▶ [THE TASK] Exact reproduction of the data is required, with images excluded.

[Begin]

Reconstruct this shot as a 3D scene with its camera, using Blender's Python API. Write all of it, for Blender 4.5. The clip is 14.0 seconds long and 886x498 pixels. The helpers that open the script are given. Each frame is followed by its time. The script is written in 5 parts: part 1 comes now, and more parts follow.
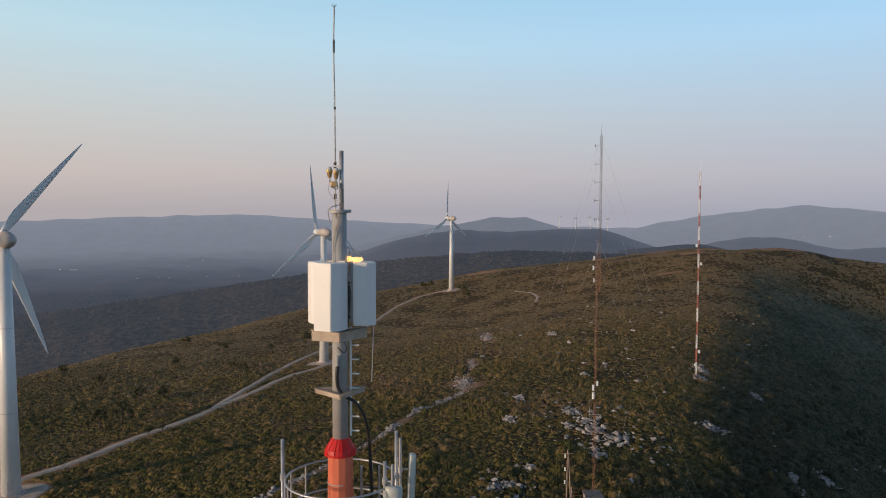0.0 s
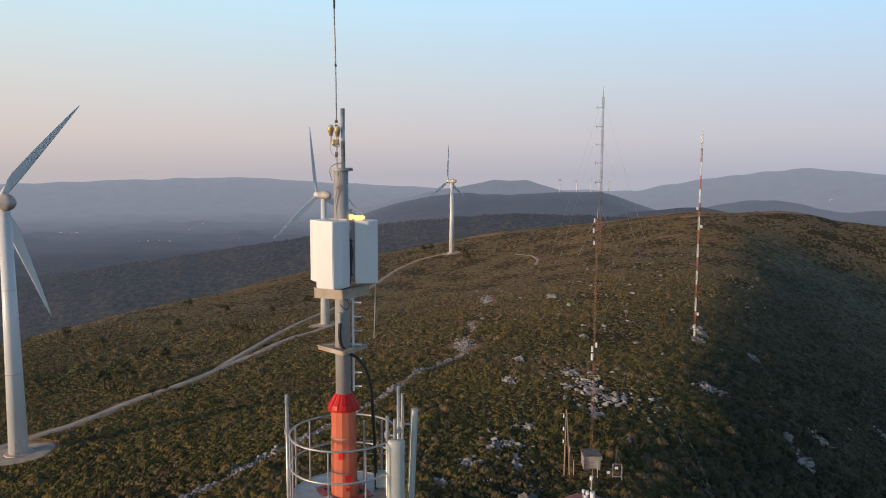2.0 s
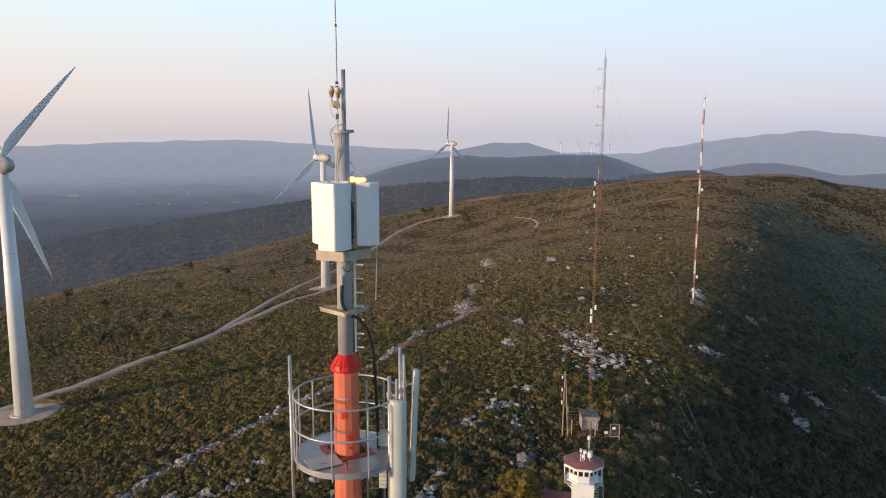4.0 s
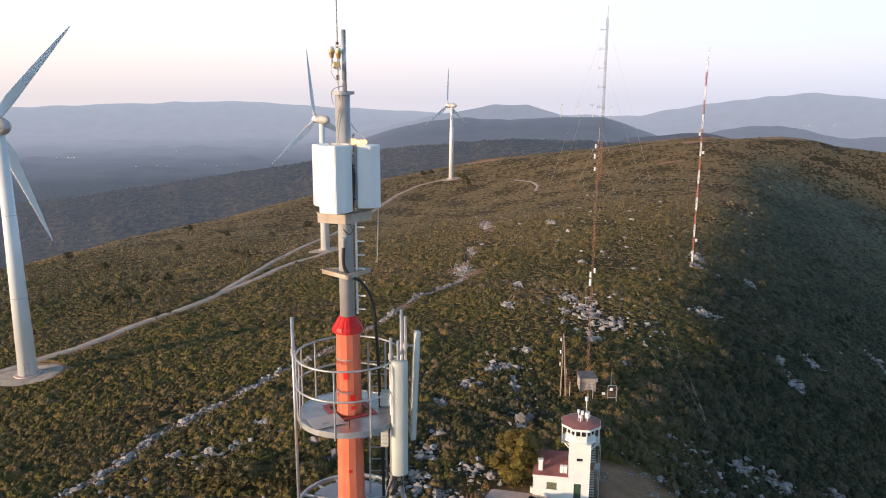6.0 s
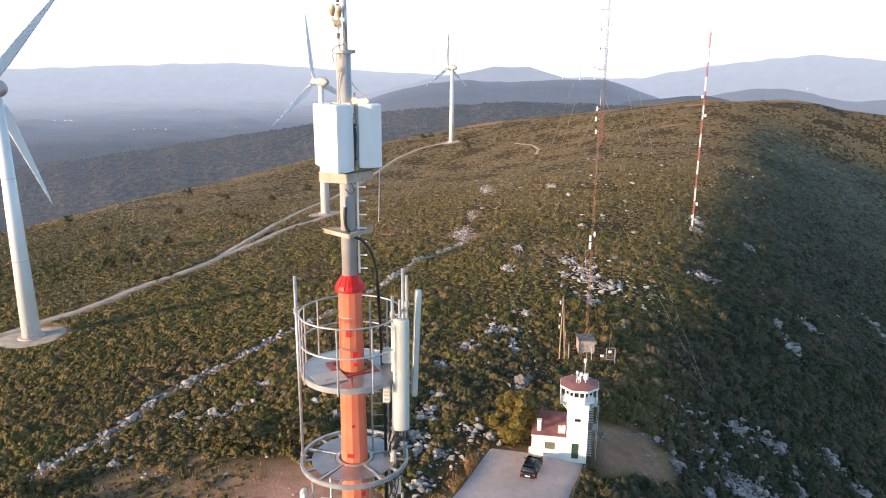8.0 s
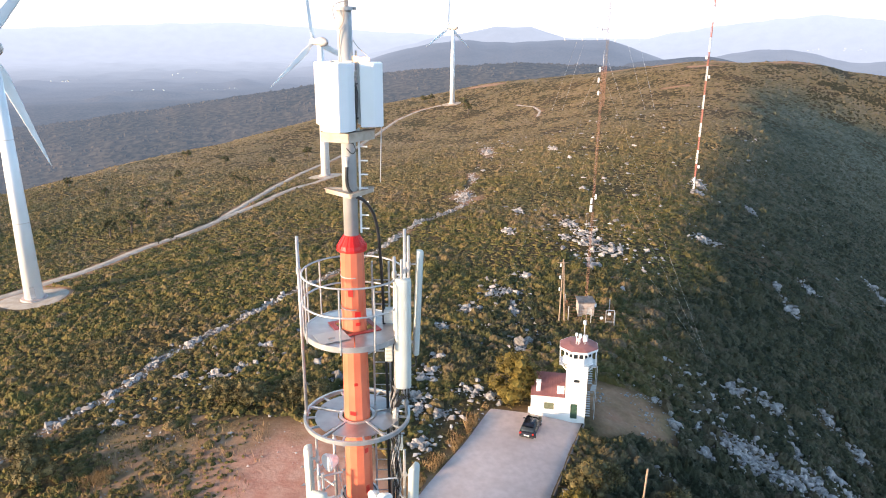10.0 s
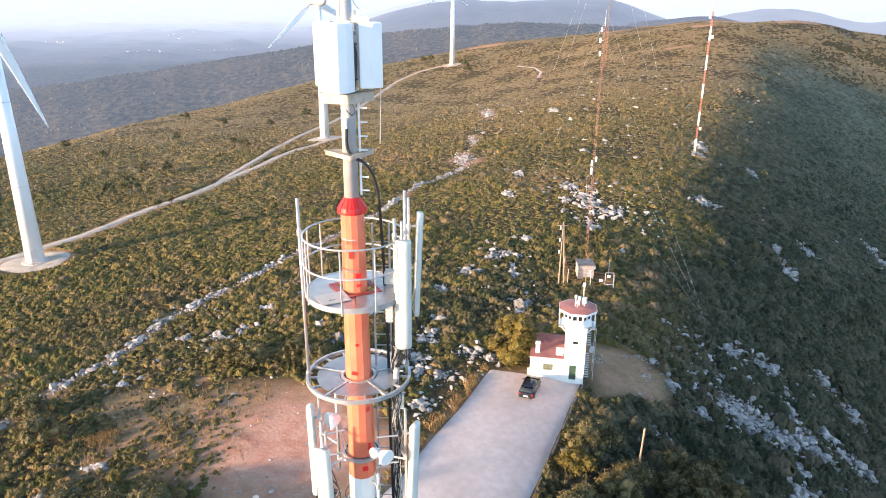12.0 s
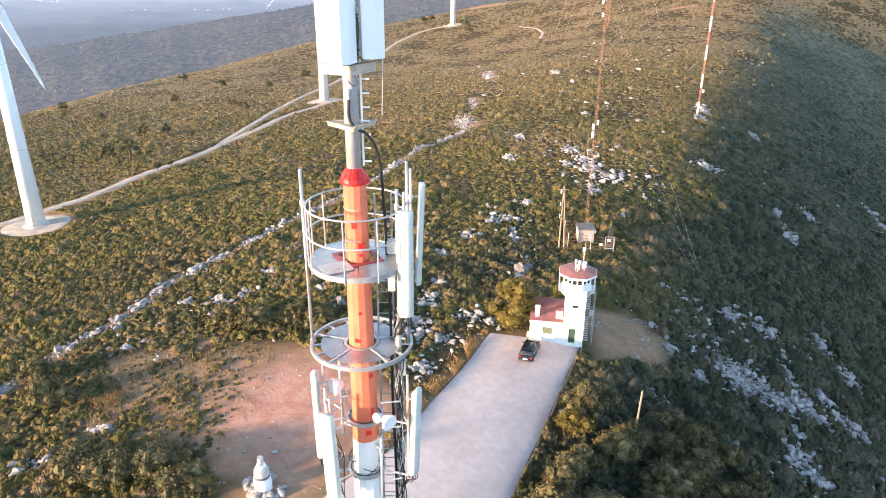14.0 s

[End]

▶ [RESULT]
Reconstruct this shot as a 3D scene with its camera, using Blender's Python API. Write all of it, for Blender 4.5. The clip is 14.0 seconds long and 886x498 pixels. The helpers that open the script are given. Each frame is followed by its time. The script is written in 5 parts: part 1 comes now, and more parts follow.
0.0 s
2.0 s
4.0 s
6.0 s
8.0 s
10.0 s
12.0 s
14.0 s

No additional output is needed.